Sejarawan Harold Bolitho mencatat bahwa Nomi no Sukune dianggap perwujudan dewi Amaterasu. Ia diminta oleh Kaisar Suinin untuk menghadapi Taima no Kehaya, seorang ahli militer yang mengaku sebagai manusia paling tangguh di bawah surga. Bolitho menulis, “Saling menipu di Izumo di tepi Pulau Honshu. Kedua pesaing itu mengangkat kaki dan menendang satu sama lain. Nomi No Sukune mematahkan tulang rusuk dan pinggul Taima No Kehaya hingga masalah yang belum terselesaikan.”
Nomi no Sukune kemudian dikenal sebagai “dewa sumo” dan menjadi simbol awal olahraga ini. Sumo selanjutnya dikaitkan dengan berbagai upacara ketat Shinto, terutama pada masa Nara (710–794 M), saat pertandingan sering diadakan untuk merayakan hasil panen.
Tradisi dan Ritual dalam Sumo
Setiap pertandingan sumo selalu diawali dengan ritual. Pegulat, atau rikishi, menebar garam di dohyo (arena bundar) sebagai simbol penyucian, kemudian menepuk tangan dan melakukan hentakan kaki. Kebiasaan ini dipercaya meniru gerakan Dewa Amaterasu sebelum menghadapi saudaranya, Susanoo.

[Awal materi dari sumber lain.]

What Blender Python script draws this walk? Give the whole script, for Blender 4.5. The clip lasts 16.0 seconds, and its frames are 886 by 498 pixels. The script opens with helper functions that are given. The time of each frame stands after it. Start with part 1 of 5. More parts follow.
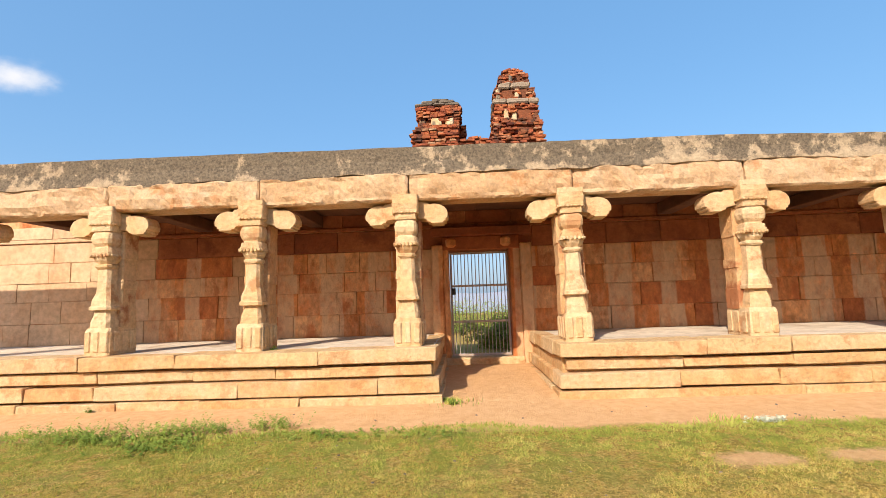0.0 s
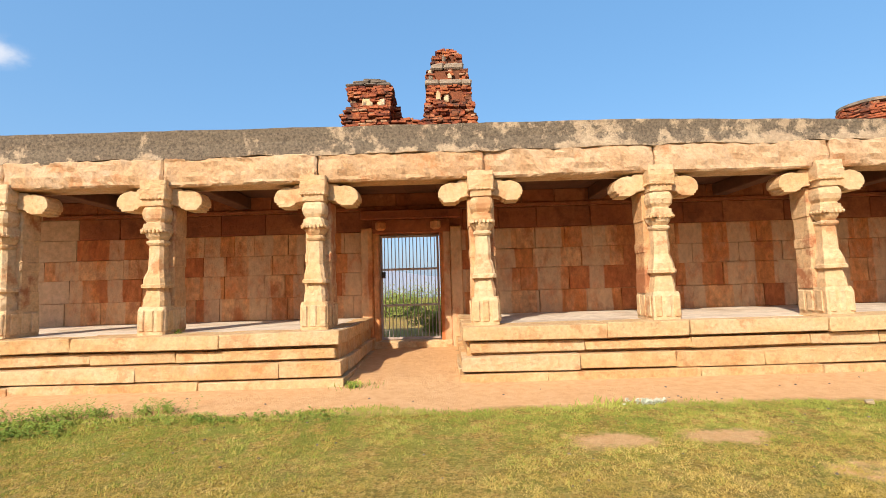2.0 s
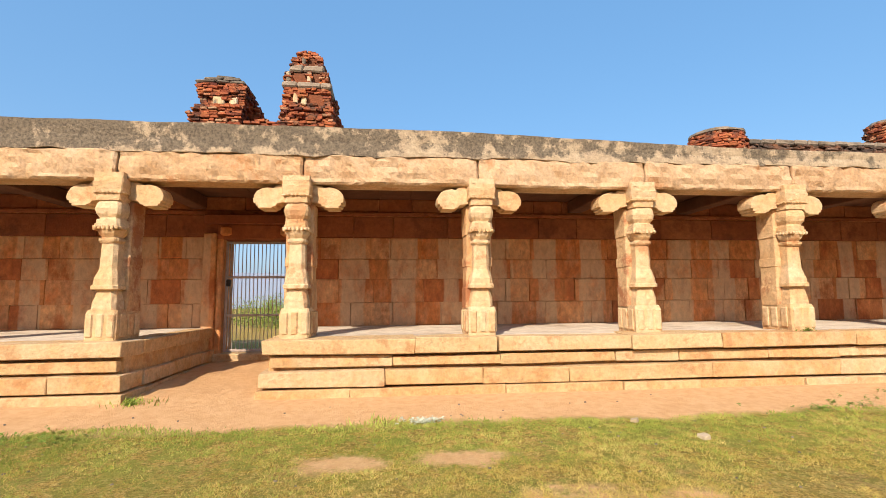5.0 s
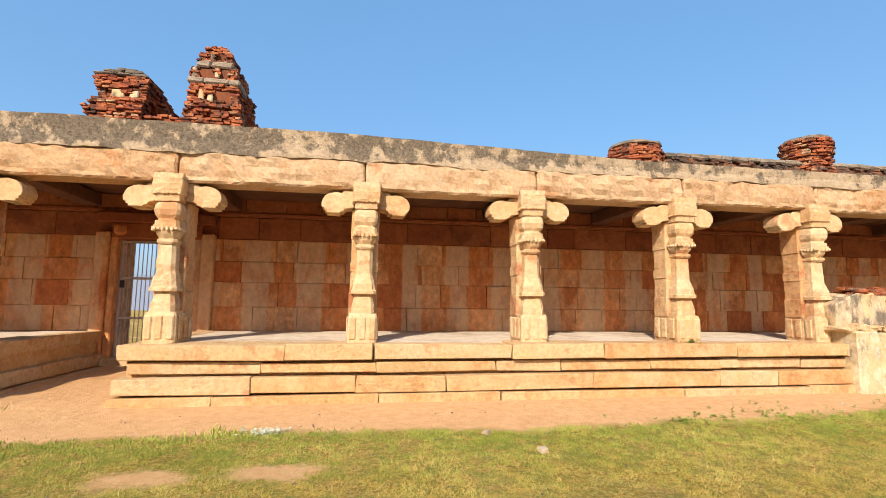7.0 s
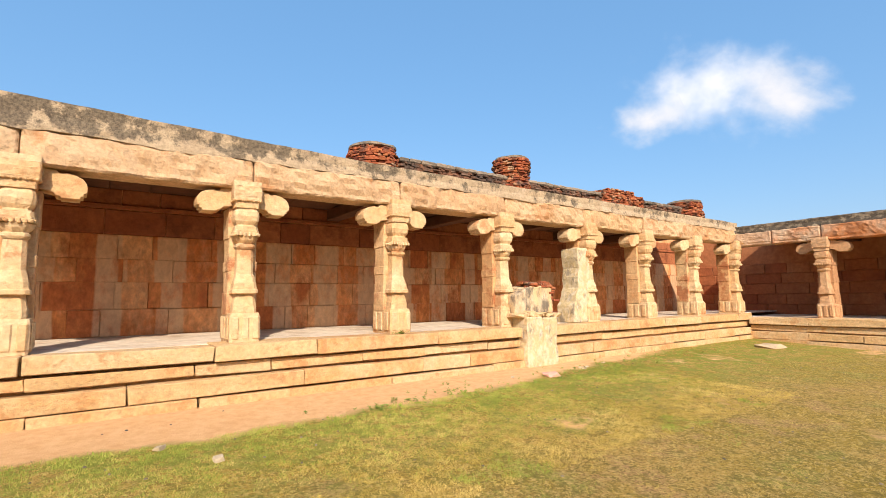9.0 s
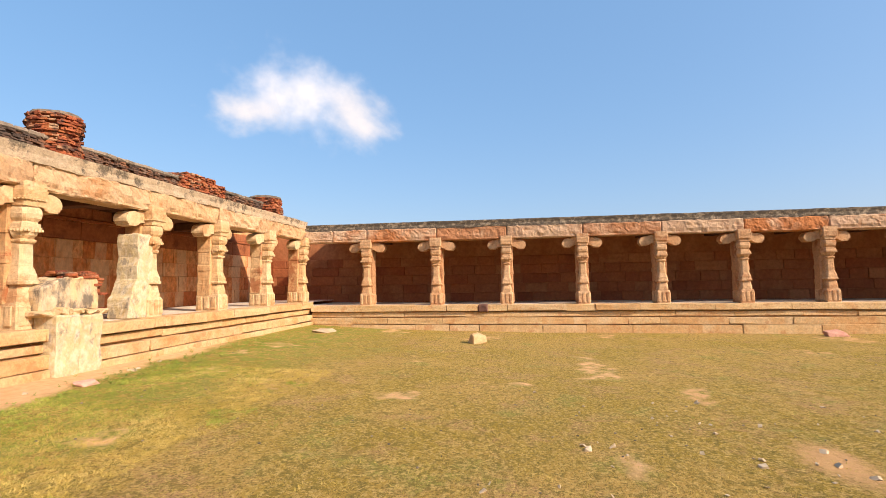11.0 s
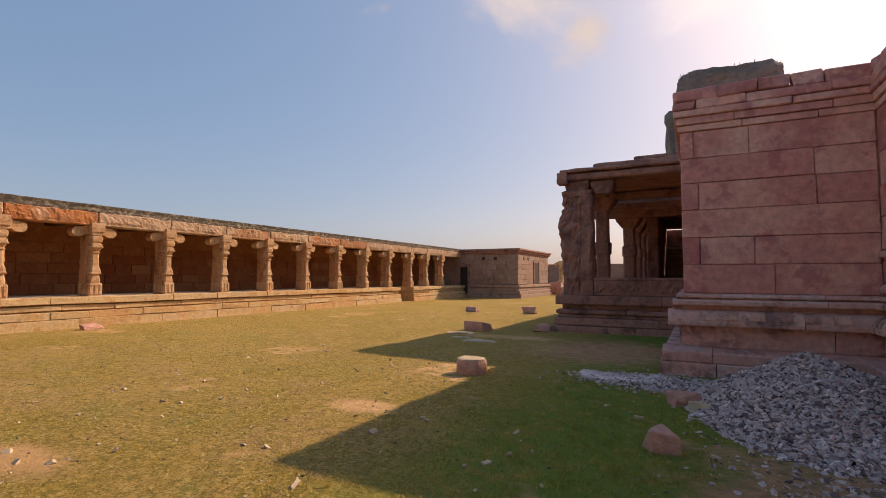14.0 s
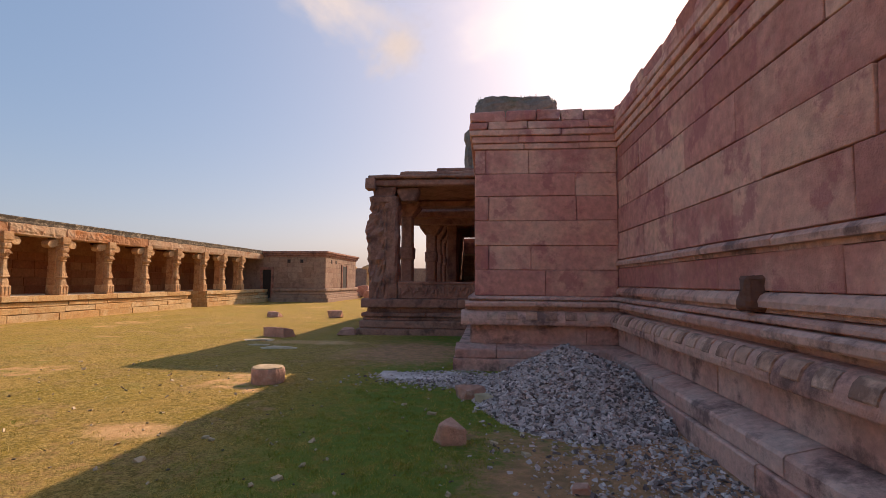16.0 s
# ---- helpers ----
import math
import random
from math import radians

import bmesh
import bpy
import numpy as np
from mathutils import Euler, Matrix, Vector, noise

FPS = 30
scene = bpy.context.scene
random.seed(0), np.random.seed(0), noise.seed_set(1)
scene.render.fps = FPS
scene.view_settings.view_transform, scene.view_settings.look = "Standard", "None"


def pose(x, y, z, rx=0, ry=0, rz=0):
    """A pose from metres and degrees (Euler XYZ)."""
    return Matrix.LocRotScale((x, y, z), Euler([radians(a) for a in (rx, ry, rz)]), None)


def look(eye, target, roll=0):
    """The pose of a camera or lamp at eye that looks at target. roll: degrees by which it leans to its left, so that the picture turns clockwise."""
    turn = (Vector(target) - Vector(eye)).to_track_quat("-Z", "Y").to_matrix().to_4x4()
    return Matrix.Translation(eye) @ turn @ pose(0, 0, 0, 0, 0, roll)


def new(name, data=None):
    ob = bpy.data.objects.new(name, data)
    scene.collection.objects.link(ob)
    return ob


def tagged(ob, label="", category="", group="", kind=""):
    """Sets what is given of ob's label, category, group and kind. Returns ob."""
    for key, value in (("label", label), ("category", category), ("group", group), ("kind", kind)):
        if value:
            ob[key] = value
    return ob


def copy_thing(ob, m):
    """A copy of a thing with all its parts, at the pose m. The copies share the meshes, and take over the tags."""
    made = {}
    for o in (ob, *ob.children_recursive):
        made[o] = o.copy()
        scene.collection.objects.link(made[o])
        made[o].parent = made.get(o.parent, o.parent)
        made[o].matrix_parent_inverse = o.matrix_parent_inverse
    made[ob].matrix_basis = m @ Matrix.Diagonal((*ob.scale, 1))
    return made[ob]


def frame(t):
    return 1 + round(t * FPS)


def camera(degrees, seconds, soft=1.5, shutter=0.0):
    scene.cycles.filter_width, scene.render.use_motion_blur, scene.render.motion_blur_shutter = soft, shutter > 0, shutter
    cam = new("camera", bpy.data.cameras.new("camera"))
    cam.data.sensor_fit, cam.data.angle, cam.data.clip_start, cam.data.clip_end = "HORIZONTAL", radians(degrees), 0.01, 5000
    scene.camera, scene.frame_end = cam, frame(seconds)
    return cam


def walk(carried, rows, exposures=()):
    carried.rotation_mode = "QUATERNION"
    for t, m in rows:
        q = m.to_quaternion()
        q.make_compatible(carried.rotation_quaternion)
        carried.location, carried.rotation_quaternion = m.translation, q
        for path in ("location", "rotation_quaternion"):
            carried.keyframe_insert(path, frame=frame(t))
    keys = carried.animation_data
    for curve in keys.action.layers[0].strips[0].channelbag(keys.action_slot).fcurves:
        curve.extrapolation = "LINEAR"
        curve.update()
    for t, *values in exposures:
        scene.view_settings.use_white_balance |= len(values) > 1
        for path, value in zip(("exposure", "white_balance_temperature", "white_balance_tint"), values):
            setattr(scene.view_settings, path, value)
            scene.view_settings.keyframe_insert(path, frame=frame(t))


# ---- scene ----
cam = camera(84.0, 16.0, soft=0.7)
PATH = [
    (0, (0.031, -0.164, 1.354), (-0.041, 1.822, 1.58), -1.9),
    (0.5, (0.306, -0.15, 1.315), (0.229, 1.839, 1.509), -2.3),
    (1, (0.56, -0.144, 1.306), (0.51, 1.848, 1.48), -2.2),
    (1.5, (0.856, -0.086, 1.332), (0.834, 1.907, 1.499), -2.2),
    (2, (1.15, -0.055, 1.31), (1.145, 1.938, 1.47), -1.7),
    (2.5, (1.475, -0.009, 1.329), (1.499, 1.985, 1.491), -1.3),
    (3, (1.786, 0.086, 1.33), (1.847, 2.078, 1.502), -1.1),
    (3.5, (2.094, 0.057, 1.325), (2.212, 2.047, 1.492), -1.2),
    (4, (2.407, 0.099, 1.284), (2.586, 2.083, 1.458), -1.3),
    (6.5, (4.088, 0.12, 1.323), (4.345, 2.091, 1.547), 0.7),
    (7, (4.417, 0.102, 1.31), (4.732, 2.064, 1.533), 0.6),
    (7.5, (4.713, 0.076, 1.309), (5.125, 2.022, 1.519), 0.3),
    (8, (4.935, -0.003, 1.314), (5.536, 1.894, 1.514), 0.2),
    (8.2, (5.017, -0.022, 1.308), (5.717, 1.84, 1.511), 0.1),
    (10.3, (5.303, -0.275, 1.398), (7.104, 0.583, 1.543), -1.3),
    (10.5, (5.345, -0.283, 1.392), (7.21, 0.426, 1.53), -1.1),
    (11, (5.414, -0.354, 1.372), (7.385, -0.043, 1.511), -0.8),
    (11.5, (5.454, -0.466, 1.355), (7.445, -0.595, 1.487), -0.8),
    (12, (5.432, -0.624, 1.316), (7.342, -1.202, 1.445), -0.7),
    (12.5, (5.37, -0.737, 1.299), (7.104, -1.726, 1.422), -0.3),
    (13, (5.324, -0.803, 1.283), (6.804, -2.143, 1.395), 0.0),
    (13.5, (5.302, -0.896, 1.27), (6.512, -2.485, 1.384), 0.2),
    (14, (5.285, -0.975, 1.268), (6.202, -2.748, 1.383), 0.2),
    (14.5, (5.254, -1.034, 1.274), (5.908, -2.92, 1.388), 0.2),
    (15, (5.244, -1.056, 1.261), (5.671, -3.007, 1.376), 0.5),
    (15.5, (5.229, -1.068, 1.261), (5.502, -3.046, 1.384), 0.6),
    (16, (5.233, -1.054, 1.262), (5.42, -3.041, 1.396), 0.4),
]
walk(cam, [(t, look(eye, target, roll)) for t, eye, target, roll in PATH],
     [(0.0, 0.92, 6700, 15), (8.0, 0.90, 6700, 15), (10.5, 0.95, 7150, 20), (11.5, 0.92, 7400, 23), (12.2, 0.80, 7700, 26), (13.0, 0.49, 8250, 29), (14.5, 0.44, 8300, 29),
      (16.0, 0.54, 8300, 29)])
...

Para rikishi hanya mengenakan mawashi, tanpa pakaian lain, sedangkan wasit bertugas sebagai ulama di altar Shinto setempat. Tujuan pertandingan sederhana: mendorong lawan keluar dari lingkaran, menjatuhkan, atau menggunakan lemparan dan tendangan untuk memenangkan laga.
Perkembangan Profesional Sumo
Selama era Muromachi (abad ke-14), sumo mulai berubah menjadi olahraga profesional, meskipun perlu dua abad berikutnya agar menyebar ke seluruh Jepang. Pada zaman Edo (abad ke-19), sumo semakin populer, menawarkan kehormatan dan imbalan finansial yang signifikan. Kompetisi besar mulai digelar secara teratur, menjadikan sumo bagian dari hiburan rakyat.

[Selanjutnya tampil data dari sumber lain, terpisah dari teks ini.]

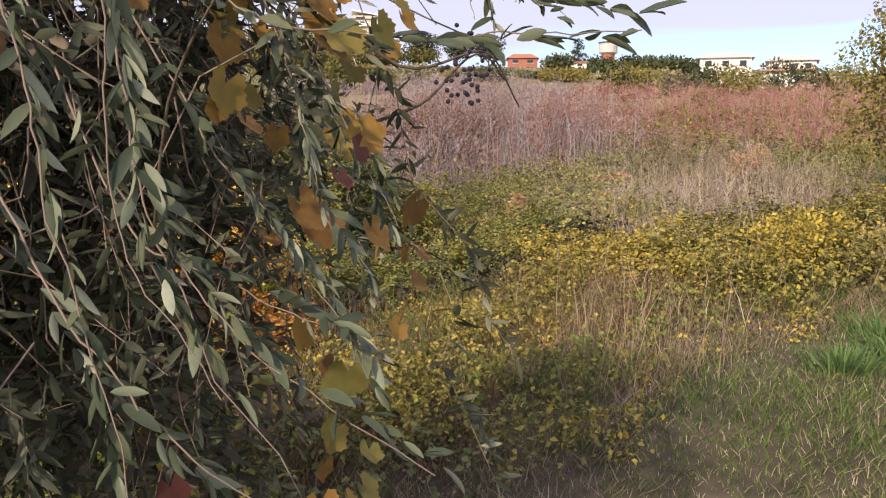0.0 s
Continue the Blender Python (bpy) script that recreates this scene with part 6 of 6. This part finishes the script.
for cx_, cy_, cz_, m in ((-3.115, 0.64, 1.395, 22), (-3.1, 0.66, 1.47, 9), (-3.02, 0.70, 1.46, 6), (-3.16, 0.66, 1.40, 10)):
    for q in range(m):
        ob = new("berry", berry_me)
        ob.parent = vine
        u = q / m
        w = 0.016 * (1.1 - 0.6 * u)
        ob.location = (cx_ + rng.normal() * w - vb[0], cy_ + rng.normal() * w - vb[1], cz_ + 0.03 - 0.075 * u + rng.normal() * 0.004 - vb[2])

# slender yellow tree by the track
broad_tree("yellow_tree", 7.7, 3.55, 3.4, 1.9, M_YELLOWTREE, "slender tree with small yellow leaves beside the track", "tree", "", 9000, 0.06, crown_low=0.05)

# single leaves on the outside of the orange shrub
M_SINGLE = plain_leaf("single_autumn_leaf", [(0.1, (0.34, 0.13, 0.03)), (0.4, (0.58, 0.28, 0.045)), (0.7, (0.70, 0.44, 0.065)), (0.95, (0.68, 0.54, 0.13))], 0.35, 0.75)


def oval_leaf(length, width):
    """A pointed oval leaf along +y, cupped and folded at the midrib."""
    ys = np.array([0.0, 0.1, 0.3, 0.55, 0.8, 1.0]) * length
    ws = np.array([0.02, 0.3, 0.5, 0.46, 0.25, 0.01]) * width
    v = []
    for y_, w_ in zip(ys, ws):
        v += [(-w_, y_, 0.3 * w_ - 0.12 * y_ * y_ / length), (0, y_, -0.12 * y_ * y_ / length), (w_, y_, 0.3 * w_ - 0.12 * y_ * y_ / length)]
    f = []
    for q in range(5):
        for s in (0, 1):
            a = q * 3 + s
            f += [(a, a + 1, a + 4), (a, a + 4, a + 3)]
    me = tri_mesh("leaf", v, f)
    me.materials.append(M_SINGLE)
    return me


ol = [oval_leaf(0.042, 0.025), oval_leaf(0.05, 0.029), oval_leaf(0.036, 0.022)]
p, nrm = blob_points(900, OB, 0.97, 0.38, -0.3)
front = np.array([0.3, -0.95, 0.1])
k = np.where((nrm @ front > 0.1))[0][:300]
for q in k:
    ax = nrm[q] * 0.5 + rng.normal(size=3) * 0.6 + (0, 0, -0.5)
    place_leaf(ol[rng.integers(3)], orange, obase, p[q], ax, nrm[q] + (0, 0, 0.6) + rng.normal(size=3) * 0.3, "leaf", rng.uniform(0.8, 1.2))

Menjelang abad ke-20, sumo semakin terorganisir. Dua afiliasi utama di Tokyo dan Osaka akhirnya bersatu pada 1925 menjadi Dai-Nihon Sumo Kyokai atau Asosiasi Sumo Jepang, di bawah pengawasan Kementerian Pendidikan, Kebudayaan, Olahraga, Sains, dan Teknologi.

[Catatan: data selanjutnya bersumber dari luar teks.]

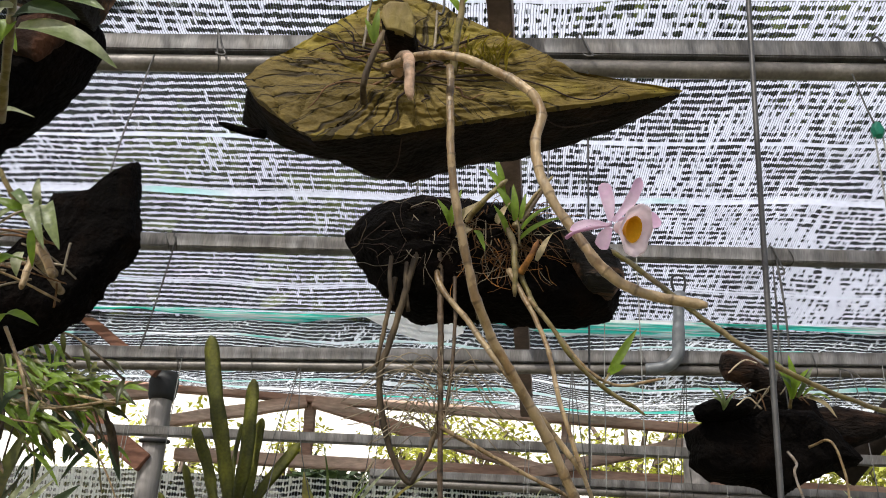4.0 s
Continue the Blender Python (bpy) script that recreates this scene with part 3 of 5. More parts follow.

Sumo dan Kehormatan Samurai
Menariknya, sumo juga berperan sebagai sarana menjaga kehormatan mantan samurai. Ketika status samurai dihapus pada era Meiji, berbagai tradisi kehormatan yang melekat pada mereka hilang. Hanya melalui sumo, mereka dapat mempertahankan martabat dan prestise, menjadikan olahraga ini sebagai pengikat nilai-nilai budaya dan sosial Jepang.
Kini, sumo bukan hanya olahraga fisik. Ia adalah simbol identitas nasional Jepang dan warisan budaya yang tetap terjaga. Dari ritual keagamaan, mitologi dewa, hingga kompetisi profesional modern, sumo menunjukkan bagaimana tradisi kuno bisa bertahan, relevan, dan tetap menginspirasi generasi baru.
Setiap gerakan, teknik, dan prosesi dalam sumo tetap menekankan pada disiplin, kehormatan, dan keterikatan dengan budaya Jepang. Dari Yasukuni hingga Osaka, dari ritual Shinto hingga stadion modern, sumo tetap menjadi cermin sejarah dan filosofi bangsa Jepang.